Grafana3 and KairosDB

Grafana is a powerful open-source tool for creating dashboards to visualize metric data. ZMON deploys Grafana 3.x along with the new KairosDB plugin to read metric data from KairosDB. Grafana is served directly from the ZMON controller. Read requests are proxied through the controller so as not to expose the write/delete API from KairosDB. Dashboards are also saved via the controller, so there’s no need for any additional data store.

Example of latency and requests charted via Grafana:

../_images/grafana-example1.png

Check data

Workers will send all their data to KairosDB. Depending on the KairosDB setting, data is stored forever or you may set a TTL in KairosDB. ZMON will not clean up or roll up any data.

Serialization

In the simplest case you would have a check producing a single numeric value.
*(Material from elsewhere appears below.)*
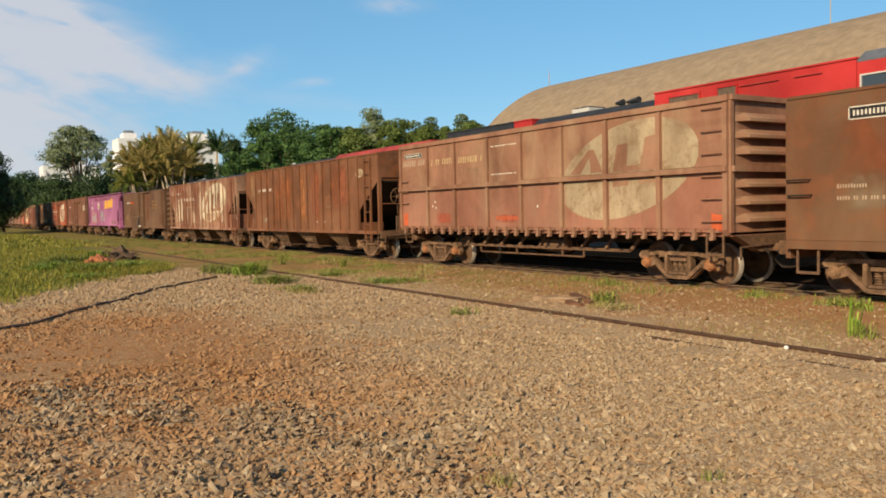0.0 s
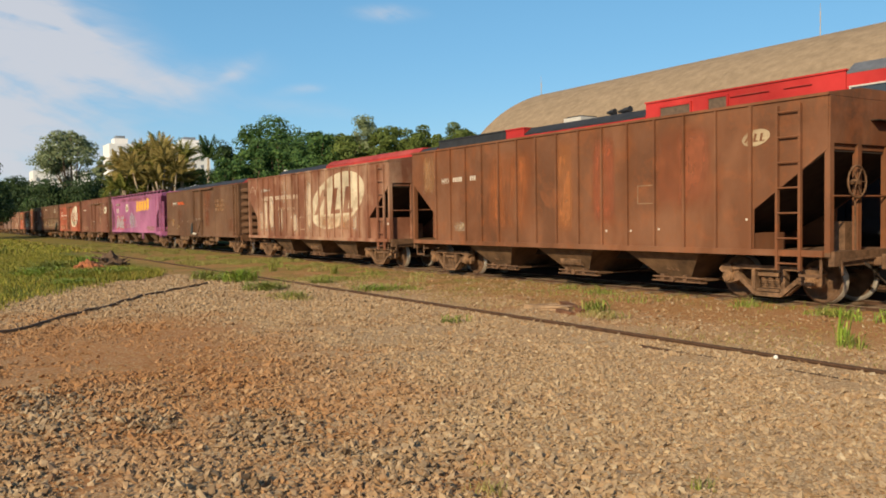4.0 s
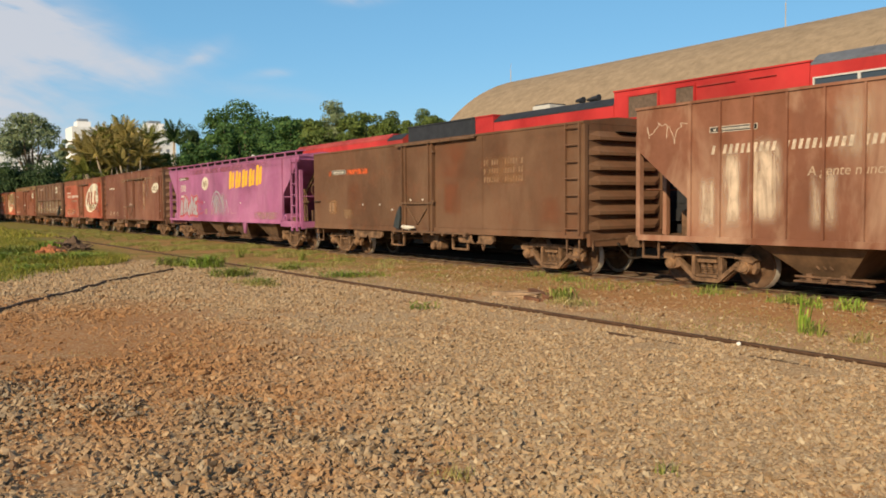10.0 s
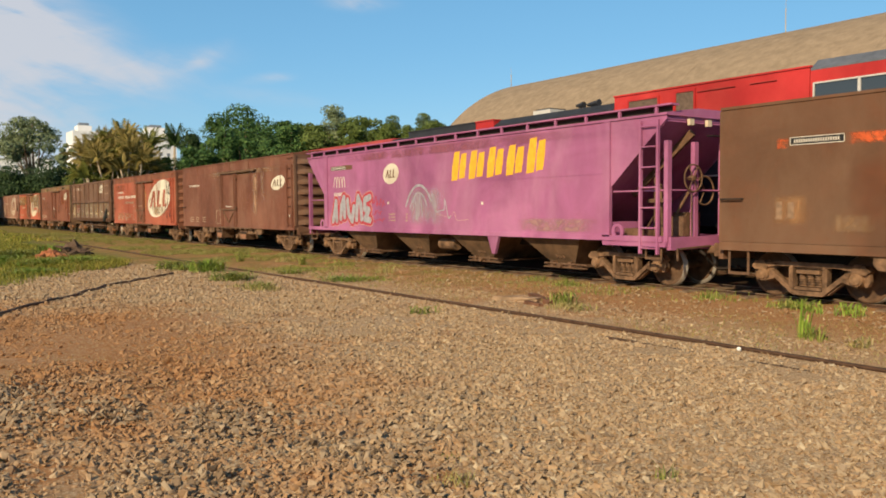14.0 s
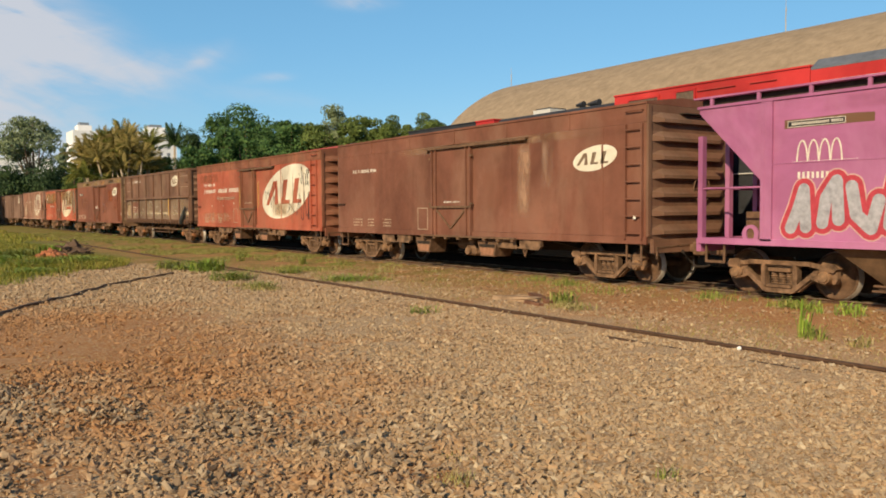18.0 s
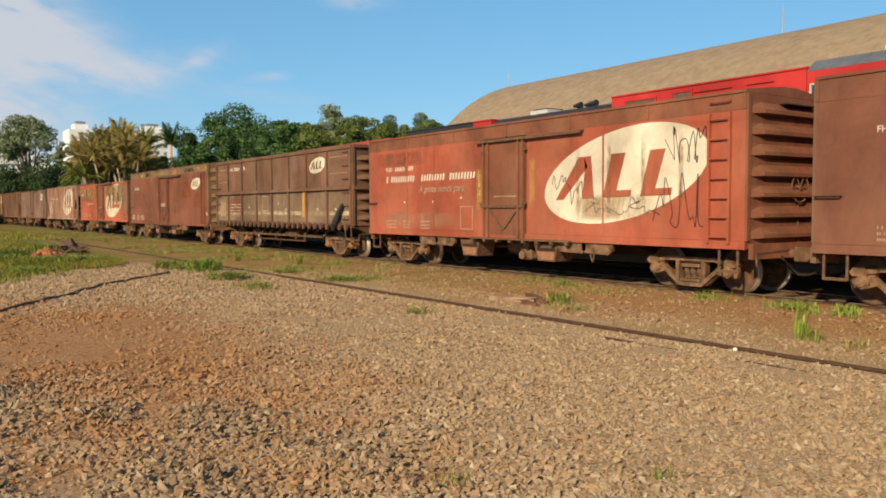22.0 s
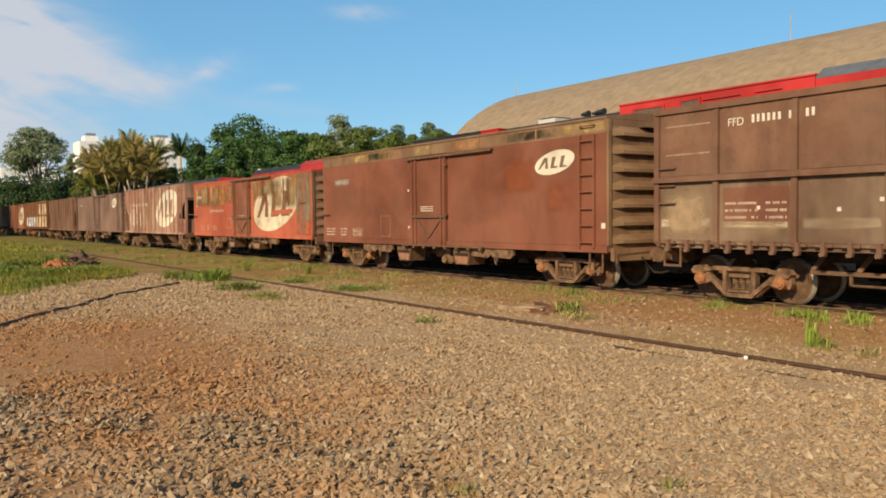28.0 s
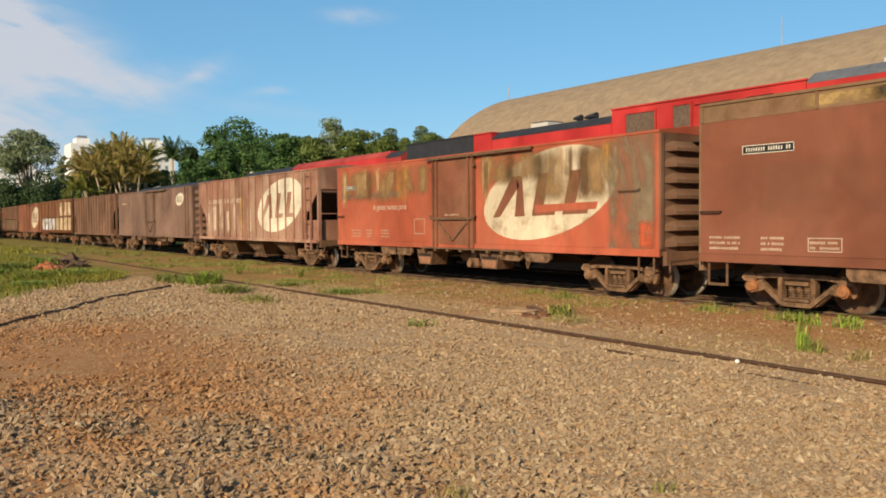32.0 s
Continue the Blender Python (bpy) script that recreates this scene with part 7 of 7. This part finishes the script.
tree(-95.3, 41.5, 14.6, 3.4, 1.5, 54, LEAF_DEEP, "dark green tree with a dense crown", 56, 95, 0.30, 0.75, 0.00, 0.00)
tree(-93.3, 43.6, 13.3, 2.5, 1.5, 55, LEAF_DEEP, "dark green tree with a dense crown", 44, 95, 0.30, 0.75, 0.00, 0.00)
tree(-90.1, 43.4, 13.7, 2.1, 1.5, 56, LEAF_MID, "olive green tree with a full crown", 36, 95, 0.28, 0.75, 0.00, 0.00)
tree(-88.9, 45.8, 15.1, 2.7, 6.5, 57, LEAF_PALE, "tall pale-green tree with a rounded crown", 40, 95, 0.28, 0.75, 0.00, 0.00)
tree(-85.4, 48.2, 14.2, 2.9, 1.5, 58, LEAF_MID, "olive green tree with a full crown", 46, 95, 0.28, 0.75, 0.00, 0.00)
tree(-82.9, 50.4, 13.8, 2.7, 1.5, 59, LEAF_MID, "olive green tree with a full crown", 48, 95, 0.28, 0.75, 0.00, 0.00)
tree(-79.0, 52.7, 14.3, 2.4, 1.5, 60, LEAF_MID, "olive green tree with a full crown", 44, 95, 0.27, 0.75, 0.00, 0.00)
tree(-76.7, 54.3, 12.7, 1.8, 1.5, 61, LEAF_MID, "olive green tree with a full crown", 30, 95, 0.27, 0.75, 0.00, 0.00)
tree(-91.2, 29.9, 11.2, 2.8, 0.4, 62, LEAF_DEEP, "dense bushy undergrowth tree behind the track", 36, 95, 0.30, 0.75, 0.00, 0.00)
tree(-89.9, 32.2, 11.6, 2.8, 0.4, 63, LEAF_DEEP, "dense bushy undergrowth tree behind the track", 36, 95, 0.30, 0.75, 0.00, 0.00)
tree(-88.5, 34.5, 12.0, 2.8, 0.4, 64, LEAF_DEEP, "dense bushy undergrowth tree behind the track", 36, 95, 0.30, 0.75, 0.00, 0.00)
tree(-87.1, 36.7, 12.4, 2.8, 0.4, 65, LEAF_DEEP, "dense bushy undergrowth tree behind the track", 36, 95, 0.30, 0.75, 0.00, 0.00)
tree(-85.6, 38.9, 12.8, 2.8, 0.4, 66, LEAF_DEEP, "dense bushy undergrowth tree behind the track", 36, 95, 0.30, 0.75, 0.00, 0.00)
tree(-84.0, 41.1, 13.2, 2.8, 0.4, 67, LEAF_MID, "dense bushy undergrowth tree behind the track", 36, 95, 0.30, 0.75, 0.00, 0.00)
tree(-82.3, 43.3, 12.3, 2.7, 0.4, 68, LEAF_MID, "dense bushy undergrowth tree behind the track", 36, 95, 0.30, 0.75, 0.00, 0.00)
tree(-80.6, 45.4, 12.7, 2.7, 0.4, 69, LEAF_MID, "dense bushy undergrowth tree behind the track", 36, 95, 0.30, 0.75, 0.00, 0.00)
tree(-78.8, 47.4, 12.0, 2.7, 0.4, 70, LEAF_MID, "dense bushy undergrowth tree behind the track", 36, 95, 0.30, 0.75, 0.00, 0.00)
tree(-77.0, 49.4, 12.2, 2.7, 0.4, 71, LEAF_MID, "dense bushy undergrowth tree behind the track", 36, 95, 0.30, 0.75, 0.00, 0.00)
tree(-75.1, 51.4, 12.5, 2.7, 0.4, 72, LEAF_MID, "dense bushy undergrowth tree behind the track", 36, 95, 0.30, 0.75, 0.00, 0.00)
tree(-83.4, 41.1, 12.8, 2.2, 1.0, 73, LEAF_MID, "olive green tree with a full crown", 44, 95, 0.28, 0.75, 0.00, 0.00)
tree(-81.8, 44.3, 13.6, 2.2, 1.0, 74, LEAF_MID, "olive green tree with a full crown", 44, 95, 0.28, 0.75, 0.00, 0.00)
tree(-80.2, 47.1, 13.5, 2.2, 1.0, 75, LEAF_MID, "olive green tree with a full crown", 44, 95, 0.28, 0.75, 0.00, 0.00)
tree(-78.4, 50.0, 12.6, 2.2, 1.0, 76, LEAF_MID, "olive green tree with a full crown", 44, 95, 0.28, 0.75, 0.00, 0.00)
tree(-76.6, 52.7, 12.6, 2.2, 1.0, 77, LEAF_MID, "olive green tree with a full crown", 44, 95, 0.28, 0.75, 0.00, 0.00)
# the dark trees where the track runs out of sight
tree(-118.0, 5.2, 11.6, 4.6, 0.8, 71, LEAF_DARK, "dark shady tree beside the far track", 60, 130, 0.32)
tree(-131.0, 8.4, 8.6, 3.6, 0.6, 72, LEAF_DARK, "dark shady bush beside the far track", 46, 120, 0.32)
tree(-112.0, 0.5, 12.5, 5.2, 0.8, 73, LEAF_DARK, "dark shady tree beside the far track", 60, 130, 0.34)
tree(-196.0, 16.5, 12.5, 6.0, 0.6, 74, LEAF_DARK, "dark green tree closing the end of the track", 60, 130, 0.40)
tree(-175.0, 21.0, 9.5, 5.5, 0.6, 75, LEAF_DEEP, "dark green tree behind the far track", 46, 120, 0.40)


def motions():
    """The train rolls along its track; every wheelset turns with it."""
    for wagon, x0 in TRAIN:
        walk(wagon, [(t, pose(x0 + d, TRACK_Y, RAIL_Z)) for t, d in RUN])
    turns = []
    for k in range(0, 32 * FPS + 1, 4):
        t = k / FPS
        turns.append((t, degrees_at(t)))
    for wheel, x in WHEELS:
        walk(wheel, [(t, pose(x, 0, 0.42, 0, a, 0)) for t, a in turns])


def degrees_at(t):
    """How far a wheel has turned at t seconds."""
    s = float(np.interp(t, [a for a, _ in RUN], [b for _, b in RUN]))
    return math.degrees((s - RUN[0][1]) / 0.42)


motions()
In Zalando’s experience this is very rare.

Zmon also supports arbitrarily nested dictionaries of numeric values. Anything that is not a dictionary or a number will be silently dropped. The value is flattened into a single-level dictionary such that the elements can be stored in KairosDB (key-value storage).

{
    "load": {"1min":1,"5min":3,"15min":2},
    "memory_free": 16000
}

Will be flattened to an equivalent of

{
    "load.1min": 1,
    "load.5min": 3,
    "load.15min": 2,
    "memory_free": 16000
}

You might also want to output a list. The simple workaround is to generate a dictionary whose keys are some identifier extracted from the elements.

e.g. transform this list:


{
“partitions”: [
{
“count”: 2254839, “partition”: “0”, “stream_id”: “55491eb8-3ccc-40c5-b7c6-69bf38df3e16”

}, {

“count”: 2029956, “partition”: “1”, “stream_id”: “aa938451-d115-4e90-a5da-1ac4b435a4e9”

},

into the following dictionary:


{
“partitions”: {
“0”: {
“count”: 2254839, “partition”: “0”, “stream_id”: “55491eb8-3ccc-40c5-b7c6-69bf38df3e16”

}, “1”: {

“count”: 2029956, “partition”: “1”, “stream_id”: “aa938451-d115-4e90-a5da-1ac4b435a4e9”

},

this will be stored the same way as the value (remember that strings are dropped):

{
    "partitions.0.count": 2254839,
    "partitions.1.count": 2029956
}

Tagging

KairosDB creates timer series with a name and allows us to tag data points with additional (tagname, tagvalue) pairs.

ZMON stores all data to a single check in a time series named: “zmon.check.<checkid>”.

Single data points are then tagged as follows to describe their contents:

  • entity: containing the entity id (some character replace rules are applied)
  • key: containing the dict key after serialization of check value (see above)
  • metric: contains the last segment of “key” split by “.” (making selection easier in tooling)
  • hg: host group(hg) will contain a substring of the entity id, to try to group e.g. cassandra01 and cassandra02 into hg=cassandra

For a certrain set of metrics additional tags may be deployed(REST metrics/actuator)

  • sc: HTTP status code
  • sg: first digit of HTTP status code

Some of the tagging may seem strange, but as KairosDB does not allow real operations on tags they are basically precreated to allow easier filtering in the tools/charts. This is also fine from a storage/performance point of view during writes, as KairosDB’s Cassandra implementation creates a new row for each unique tuple (time series name, set of tags) thus this is only stored once.